Este país está repleto de vividores del conflicto. Suerte de gentuza perfectamente detectada, pero frecuentemente ignorada, que hace y deshace a su antojo y capricho, sobre una precisa y concreta base ideológica. Existen “gracias” a la financiación internacional de movimientos separatistas (vasco y catalán) a ciertas subvenciones de organizaciones (y de Gobiernos) provenientes de Noruega, Suecia y Países Bajos, fundamentalmente, y a la permisividad de las autoridades nacionales que tienen miedo a asumir su responsabilidad y a delatarlos, aunque tienen perfecto conocimiento de ellos.
Desde una perspectiva política en la que el miedo hace mella, la cobardía paraliza y ciertos pactos lúgubres esclavizan, la falta de actuación gubernamental es un permanente dardo contra aquel principio de que la inacción es incompatible con el ejercicio del poder y de la responsabilidad (agrego yo), sin darse cuenta que la defensa de los derechos es la punta del honesto ejercicio político para el que fueron votados.
Del lado judicial ya se ha visto como se operan las causas y aquellos que secuestran, torturan y amenazan con linchar, se les acusa de lesiones, como si de una pelea callejera se tratase. Por el contrario, quienes disparan su arma –quizá sin justificación (o descargo suficiente), algo pendiente de investigar todavía– se les atribuye “ejecución extrajudicial”, sin más preámbulos.
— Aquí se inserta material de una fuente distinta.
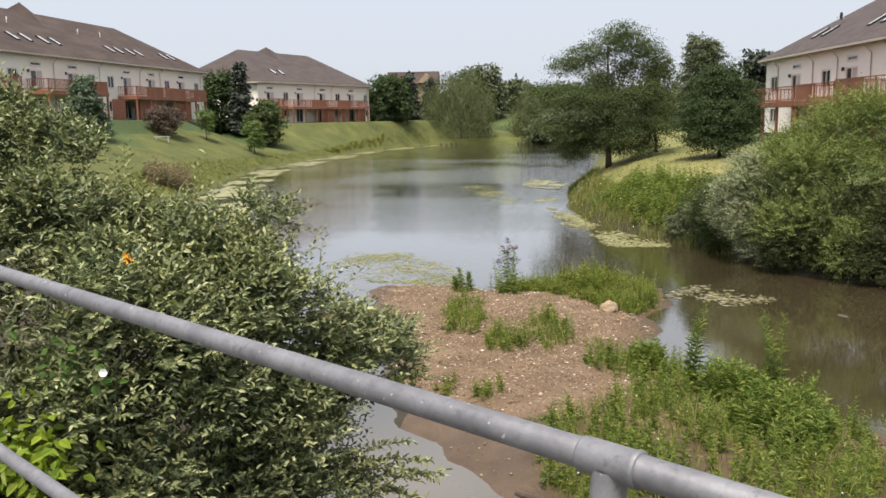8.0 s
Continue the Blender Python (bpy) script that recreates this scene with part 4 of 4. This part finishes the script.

El mensaje que la justicia envía a ambos colectivos es muy claro. Al primer grupo, el de los manifestantes-bochincheros-agitadores, no importa lo que hagan, siempre les aplicaremos, si es necesario, el listón bajo del código penal. Por el contrario, al otro colectivo: PNC–Ejército, no lo es menos: Ustedes cargarán con toda la responsabilidad y, además, les endiñaremos el delito más penado. Un importante investigador, el profesor Carrasco Jiménez, después de analizar cientos de definiciones de terrorismo se “queda” con una que estima “digna de ser seguida y perfeccionada” y que fue construida por el Grupo de Estudios de Política Criminal1. Dice así: “…, el acto terrorista constituye una negación de los derechos fundamentales a través de la utilización de la violencia como medio de terror por parte de estructuras organizadas con fines políticos”.
Aquí el problema es que se ha confundido autoridad con autoritarismo y el miedo a caer en el segundo impide ejercer la primera, primordial, por otra parte, función de Gobierno. Nadie solucionará nuestros problemas porque nosotros mismos permitimos y consentimos –además de dar alas– para que el modelo criminal se reproduzca al no cortar de raíz a los terroristas que fomentan todo esto desde el discurso, el financiamiento o la acción. O nos dejamos de pajas o sucumbiremos en un territorio donde impere la ley del más fuerte. De momento ya habitamos uno donde impera la ley del más mediático y atrevido y donde la excusa de la “cultura” se utiliza para evadir el derecho natural. Lean y mediten sobre la teoria de las ventanas rotas, un experimento que llevó a cabo un psicólogo de la Universidad de Stanford, Philip Zimbardo, en 1969.
“El problema es que se ha confundido autoridad con autoritarismo y el miedo a caer en el segundo impide ejercer la primera”.